> _WRITTEN TASK_
Transcribe only the lines of the listing below from the one holding "Write the bpy" through the one holding "of a camera", inclusive, without any change.

> _MATERIAL PROVIDED_
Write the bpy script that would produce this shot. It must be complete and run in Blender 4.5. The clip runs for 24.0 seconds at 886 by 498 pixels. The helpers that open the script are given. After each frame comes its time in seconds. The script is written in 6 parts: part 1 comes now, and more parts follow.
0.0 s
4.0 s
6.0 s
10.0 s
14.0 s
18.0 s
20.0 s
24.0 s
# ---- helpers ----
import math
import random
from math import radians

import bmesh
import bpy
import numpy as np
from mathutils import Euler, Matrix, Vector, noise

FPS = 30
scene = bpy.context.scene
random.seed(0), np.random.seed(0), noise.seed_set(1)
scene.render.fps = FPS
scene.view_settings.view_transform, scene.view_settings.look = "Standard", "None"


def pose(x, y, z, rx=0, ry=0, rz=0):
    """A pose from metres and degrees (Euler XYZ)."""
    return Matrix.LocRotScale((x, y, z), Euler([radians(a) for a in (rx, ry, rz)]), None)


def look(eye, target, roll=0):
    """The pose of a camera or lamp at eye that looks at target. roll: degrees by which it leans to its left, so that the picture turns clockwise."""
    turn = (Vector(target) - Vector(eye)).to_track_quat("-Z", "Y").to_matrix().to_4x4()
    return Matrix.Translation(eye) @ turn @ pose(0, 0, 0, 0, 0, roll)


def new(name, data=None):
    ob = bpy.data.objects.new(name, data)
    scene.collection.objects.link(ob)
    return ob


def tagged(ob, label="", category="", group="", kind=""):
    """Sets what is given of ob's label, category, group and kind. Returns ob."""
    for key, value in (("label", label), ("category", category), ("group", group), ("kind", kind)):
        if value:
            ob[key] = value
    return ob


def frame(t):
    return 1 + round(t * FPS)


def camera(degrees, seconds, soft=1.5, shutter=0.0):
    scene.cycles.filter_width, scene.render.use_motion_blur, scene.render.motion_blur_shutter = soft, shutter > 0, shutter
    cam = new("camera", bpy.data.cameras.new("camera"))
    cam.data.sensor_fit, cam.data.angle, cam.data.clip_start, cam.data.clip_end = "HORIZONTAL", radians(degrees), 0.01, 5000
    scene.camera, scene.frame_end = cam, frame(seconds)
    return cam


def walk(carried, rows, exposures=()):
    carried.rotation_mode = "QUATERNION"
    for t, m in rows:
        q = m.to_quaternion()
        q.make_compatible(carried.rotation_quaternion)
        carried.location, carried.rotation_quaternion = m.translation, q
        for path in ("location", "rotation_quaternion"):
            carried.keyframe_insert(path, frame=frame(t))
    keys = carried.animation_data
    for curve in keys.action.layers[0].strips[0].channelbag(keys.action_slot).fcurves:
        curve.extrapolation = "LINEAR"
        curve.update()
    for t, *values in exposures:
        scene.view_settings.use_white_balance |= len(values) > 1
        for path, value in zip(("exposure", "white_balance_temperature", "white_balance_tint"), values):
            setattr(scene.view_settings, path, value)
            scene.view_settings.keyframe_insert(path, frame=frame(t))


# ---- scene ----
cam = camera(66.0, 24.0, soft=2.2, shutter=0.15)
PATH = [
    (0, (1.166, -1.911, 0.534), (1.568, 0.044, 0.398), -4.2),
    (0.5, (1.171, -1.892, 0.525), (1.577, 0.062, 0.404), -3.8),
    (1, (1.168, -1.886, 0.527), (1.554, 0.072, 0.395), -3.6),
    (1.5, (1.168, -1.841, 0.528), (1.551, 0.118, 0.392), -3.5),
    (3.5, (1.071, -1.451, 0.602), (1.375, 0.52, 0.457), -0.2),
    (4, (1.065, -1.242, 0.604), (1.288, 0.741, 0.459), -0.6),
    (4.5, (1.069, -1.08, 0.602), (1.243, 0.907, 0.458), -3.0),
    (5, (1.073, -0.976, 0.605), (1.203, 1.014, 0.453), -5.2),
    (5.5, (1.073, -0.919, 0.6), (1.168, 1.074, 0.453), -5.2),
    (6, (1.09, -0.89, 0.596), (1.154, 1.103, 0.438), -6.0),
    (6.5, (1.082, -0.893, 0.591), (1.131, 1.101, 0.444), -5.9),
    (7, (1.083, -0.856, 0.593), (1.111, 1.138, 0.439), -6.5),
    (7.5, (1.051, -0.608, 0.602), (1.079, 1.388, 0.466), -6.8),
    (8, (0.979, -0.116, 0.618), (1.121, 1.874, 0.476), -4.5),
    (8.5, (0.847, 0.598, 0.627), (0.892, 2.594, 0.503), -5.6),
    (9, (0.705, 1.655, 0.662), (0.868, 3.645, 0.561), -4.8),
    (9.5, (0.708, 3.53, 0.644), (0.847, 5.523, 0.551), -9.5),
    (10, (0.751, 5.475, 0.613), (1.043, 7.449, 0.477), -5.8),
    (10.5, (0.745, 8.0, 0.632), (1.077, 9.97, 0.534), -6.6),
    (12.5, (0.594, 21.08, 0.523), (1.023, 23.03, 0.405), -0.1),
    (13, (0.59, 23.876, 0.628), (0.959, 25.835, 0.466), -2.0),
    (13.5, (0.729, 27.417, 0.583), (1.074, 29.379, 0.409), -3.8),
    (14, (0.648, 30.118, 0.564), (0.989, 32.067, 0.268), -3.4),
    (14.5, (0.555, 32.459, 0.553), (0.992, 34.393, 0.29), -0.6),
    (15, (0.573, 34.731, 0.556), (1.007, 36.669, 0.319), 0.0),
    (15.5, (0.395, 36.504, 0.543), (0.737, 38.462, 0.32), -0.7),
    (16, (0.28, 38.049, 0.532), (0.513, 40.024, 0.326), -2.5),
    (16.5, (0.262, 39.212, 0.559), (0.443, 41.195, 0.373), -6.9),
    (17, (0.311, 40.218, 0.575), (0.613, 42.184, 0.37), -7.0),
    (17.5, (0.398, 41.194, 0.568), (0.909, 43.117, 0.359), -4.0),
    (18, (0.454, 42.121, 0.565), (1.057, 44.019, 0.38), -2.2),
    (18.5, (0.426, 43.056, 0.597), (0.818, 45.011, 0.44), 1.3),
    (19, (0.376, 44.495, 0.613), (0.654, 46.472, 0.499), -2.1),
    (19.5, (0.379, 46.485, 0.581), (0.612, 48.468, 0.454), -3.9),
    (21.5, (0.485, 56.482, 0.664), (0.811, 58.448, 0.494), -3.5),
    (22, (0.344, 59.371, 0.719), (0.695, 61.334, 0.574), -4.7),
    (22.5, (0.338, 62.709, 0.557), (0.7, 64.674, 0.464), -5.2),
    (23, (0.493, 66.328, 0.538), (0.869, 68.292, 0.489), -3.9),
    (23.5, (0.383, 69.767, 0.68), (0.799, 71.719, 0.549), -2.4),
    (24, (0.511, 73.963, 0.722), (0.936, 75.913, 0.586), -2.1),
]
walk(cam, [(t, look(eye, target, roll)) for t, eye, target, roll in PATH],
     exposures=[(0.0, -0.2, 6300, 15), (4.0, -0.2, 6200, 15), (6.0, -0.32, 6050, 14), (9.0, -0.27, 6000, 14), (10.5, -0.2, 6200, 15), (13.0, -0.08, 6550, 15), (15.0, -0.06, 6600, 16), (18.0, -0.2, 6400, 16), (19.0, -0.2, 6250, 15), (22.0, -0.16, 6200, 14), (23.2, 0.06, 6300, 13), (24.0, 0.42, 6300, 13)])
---
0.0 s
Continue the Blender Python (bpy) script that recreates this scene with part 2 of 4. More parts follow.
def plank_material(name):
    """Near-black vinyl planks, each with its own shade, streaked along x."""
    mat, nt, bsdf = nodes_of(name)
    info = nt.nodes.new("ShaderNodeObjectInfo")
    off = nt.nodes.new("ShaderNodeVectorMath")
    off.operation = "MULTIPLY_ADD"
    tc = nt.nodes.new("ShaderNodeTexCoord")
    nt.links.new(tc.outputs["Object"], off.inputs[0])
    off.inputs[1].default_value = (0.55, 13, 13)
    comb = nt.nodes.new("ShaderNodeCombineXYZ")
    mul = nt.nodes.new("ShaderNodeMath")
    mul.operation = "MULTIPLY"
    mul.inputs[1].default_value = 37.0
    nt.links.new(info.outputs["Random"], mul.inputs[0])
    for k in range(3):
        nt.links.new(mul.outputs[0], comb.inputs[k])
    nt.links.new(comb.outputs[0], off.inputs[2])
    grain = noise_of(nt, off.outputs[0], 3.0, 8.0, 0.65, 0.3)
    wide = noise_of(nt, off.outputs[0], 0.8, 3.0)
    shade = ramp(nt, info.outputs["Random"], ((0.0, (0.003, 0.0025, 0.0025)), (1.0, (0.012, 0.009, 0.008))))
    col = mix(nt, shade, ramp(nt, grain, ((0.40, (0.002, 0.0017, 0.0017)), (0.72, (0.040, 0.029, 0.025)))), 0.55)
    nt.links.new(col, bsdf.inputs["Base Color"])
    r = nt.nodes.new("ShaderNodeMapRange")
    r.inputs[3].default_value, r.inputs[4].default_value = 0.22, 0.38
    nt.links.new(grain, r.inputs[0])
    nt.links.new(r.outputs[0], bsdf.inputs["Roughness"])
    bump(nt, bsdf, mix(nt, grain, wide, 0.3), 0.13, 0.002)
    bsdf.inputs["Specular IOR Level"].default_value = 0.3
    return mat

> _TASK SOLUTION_
Write the bpy script that would produce this shot. It must be complete and run in Blender 4.5. The clip runs for 24.0 seconds at 886 by 498 pixels. The helpers that open the script are given. After each frame comes its time in seconds. The script is written in 6 parts: part 1 comes now, and more parts follow.
0.0 s
4.0 s
6.0 s
10.0 s
14.0 s
18.0 s
20.0 s
24.0 s
# ---- helpers ----
import math
import random
from math import radians

import bmesh
import bpy
import numpy as np
from mathutils import Euler, Matrix, Vector, noise

FPS = 30
scene = bpy.context.scene
random.seed(0), np.random.seed(0), noise.seed_set(1)
scene.render.fps = FPS
scene.view_settings.view_transform, scene.view_settings.look = "Standard", "None"


def pose(x, y, z, rx=0, ry=0, rz=0):
    """A pose from metres and degrees (Euler XYZ)."""
    return Matrix.LocRotScale((x, y, z), Euler([radians(a) for a in (rx, ry, rz)]), None)


def look(eye, target, roll=0):
    """The pose of a camera or lamp at eye that looks at target. roll: degrees by which it leans to its left, so that the picture turns clockwise."""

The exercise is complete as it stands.